DLH : Parmi les trois champs d’intervention de ce Data Challenge, vous avez placé comme priorité « la dynamisation du centre-ville grâce à la mobilité ». L’ouverture des données peut-elle avoir une véritable influence à ce niveau ?
D. H. : « C’est l’un des enjeux particulièrement importants des grandes villes : faire vivre les cœurs de ville. Nous devons faciliter l’expérience des citoyens mais aussi des touristes dans le cœur de ville. Nous pouvons le faire grâce aux données dont l’on dispose. Nous avons beaucoup d’informations, en ce qui concerne les parkings, les déplacements, les livraisons, etc. Nous pourrions permettre aux commerces d’avoir une plateforme afin de mettre en avant leurs offres. Touts seuls, ils ne sont pas en capacité de le faire. Avec une société qui sait le faire, et nous en tant qu’opérateur, nous allons dynamiser le centre-ville, et en particulier les commerces. Là aussi, nous venons en soutien du dynamisme économique. Ce qui est intéressant, c’est que nous articulons différents moteurs. Lorsque nous faisons le musée des Beaux-Arts, nous créons une attractivité importante pour tous les gens aimant la culture – 200 000 personnes l’ont déjà visité depuis sa métamorphose – mais pas seulement. Comment accompagner au mieux ce mouvement, comment pouvons-nous donner à ces flux une opportunité beaucoup plus forte de développement ? Avec un dispositif performant leur distillant aussi des informations en fonction là encore de leur profil, ces 200 000 personnes peuvent aller, en fonction de leurs centre d’intérêt, voir tel ou tel commerce…

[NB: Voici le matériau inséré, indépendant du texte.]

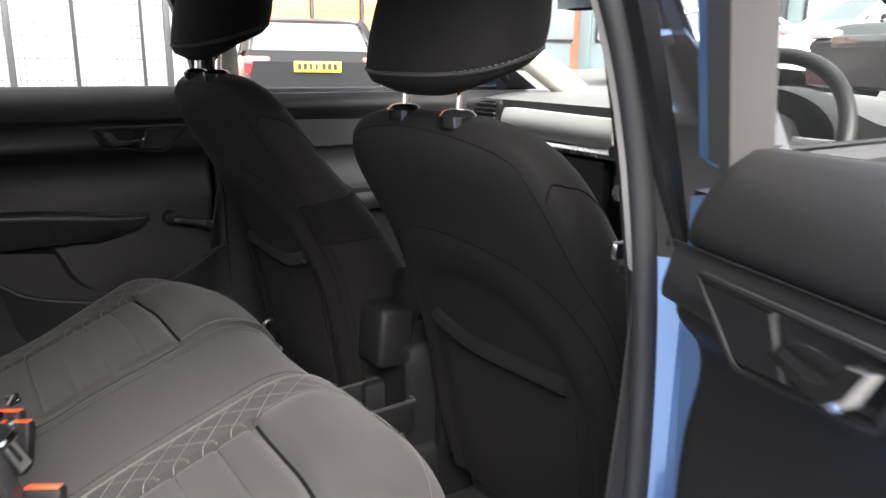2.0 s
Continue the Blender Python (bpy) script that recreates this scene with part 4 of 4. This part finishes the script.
for y in (0.60, -0.62):
    out = 1 if y > 0 else -1
    shape = cat([(-0.060, 0.044), (0.0, 0.048), (0.045, 0.034), (0.066, 0.0), (0.062, -0.036), (0.030, -0.048), (-0.045, -0.046), (-0.055, 0.0)], 48, True)
    vent = part("air_vent", prism([(out * a, b) for a, b in shape], lambda a, b, c: (3.190 - c, y + a, 0.955 + b), 0.018, 0.006), PLASTIC_LOW, dash, "rounded black air vent")
    for k in range(6):
        part("vent_slat", box((3.170, y - out * 0.002 * k, 0.922 + 0.0135 * k), (0.012, 0.098 - 0.005 * abs(k - 2), 0.0035)), PLASTIC_GREY, vent)
radio = part("radio", box((3.205, -0.02, 0.935), (0.04, 0.22, 0.13), 0.008), PLASTIC_GREY, dash, "radio unit with a screen")
part("screen", box((3.183, -0.02, 0.945), (0.004, 0.14, 0.085), 0.001), BLACKGLOSS, radio)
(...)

DLH : En offrant aux citoyens la connaissance de ces données, pouvez-vous influer aussi sur les flux de déplacement ?
D. H. : « Gérer les flux de déplacement représente, en effet, un sujet on ne peut plus important. Regardez les matches au DFCO. Je trouve très bien DiviaPouce. C’est du covoiturage, cela limite et le CO2 et les flux. Mais peut-être pouvons nous faire encore mieux ? Demain, en fonction des moments, les supporters ne pourraient-ils pas mieux gérer leurs déplacements en disposant des informations. Aujourd’hui les gens le font intuitivement. Mais en leur donnant accès aux données en temps réel, nous pourrons donner du confort, de la facilité et un côté agréable aux transports. Nous pourrons peut-être trouver des services supplémentaires, imaginer le transport différemment. Aujourd’hui les données sont seulement à la disposition des spécialistes et traitées de façon technique mais le détail fin de l’usage est devant nous. Le Data Challenge permet de faire cela concrètement ».
DLH : Ce Data Challenge se fait-il toujours en garantissant l’anonymat et la préservation des données personnelles ?
D. H. : « Dès l’origine, le projet a été calé pour être RGPD compatible (ndlr : Règlement général sur la protection des données). Avant même la loi, nous avions considéré avec les différents protagonistes du projet qu’il fallait trouver l’équilibre entre la protection des données personnelles – on anonymise – et la valeur qu’elles pouvaient avoir en terme de développement. Notre impératif est de protéger les libertés individuelles. C’est le modèle de notre société française et européenne, bien loin du modèle chinois, où, à partir de la technologie, le système est totalitaire, et du modèle de la ville Google, où l’humain n’est juste qu’un élément du processus. En tant qu’élu, nous sommes les garants de la confiance que nous ont fait les citoyens ».
DLH : Après la mobilité, allez-vous lancer des Data Challenge sur d’autres thématiques ?
D. H. : « Nous sommes en train de réfléchir à deux nouvelles thématiques. Comment améliorer les usages de l’espace public ? Les citoyens pourront alors, en fonction de leur usage, modifier les choses. Ils pourraient par exemple nous dire si la localisation des bancs est pertinente. Nous pourrions croiser cela avec les îlots de fraîcheur. A-t-on suffisamment de possibilités pour que les gens puissent s’y assoir ? Est-ce bien pensé pour toutes les catégories de personnes ? Comment avec les données dont on dispose peut-on imaginer de reconfigurer l’espace public à partir des éléments techniques mais aussi des éléments concrets d’usage ? J’aimerais également travailler sur les questions environnementales. Avec les données, nous avons là-aussi des choses à faire sur la façon dont les citoyens imaginent l’espace public. Cela peut aider à inventer une écologie urbaine. Un exemple : lorsque l’on éclaire moins, les chauve-souris se portent mieux, mangent plus d’insectes. Cela permettrait d’agir sur de la biodiversité, l’eau, toutes les ressources, la question des abeilles, etc. Nous pouvons croiser des savoir-faire scientifiques, des savoir-faire d’ingénieurs avec nos écoles supérieures où l’on peut tester des choses, inventer des capteurs, mais aussi le savoir-faire du Jardin des Sciences. Nous avons énormément de compétences dans la métropole. Nous avons candidaté pour être capitale verte européenne et nous allons y retourner car nous avons des atouts. Je pense que cette thématique est importante. Depuis 20 ans, le maire de Dijon et président de la métropole François Rebsamen fait de l’écologie urbaine sa priorité. Avec ces données, nous pouvons avancer toujours avec pragmatisme et en lien avec le réel ».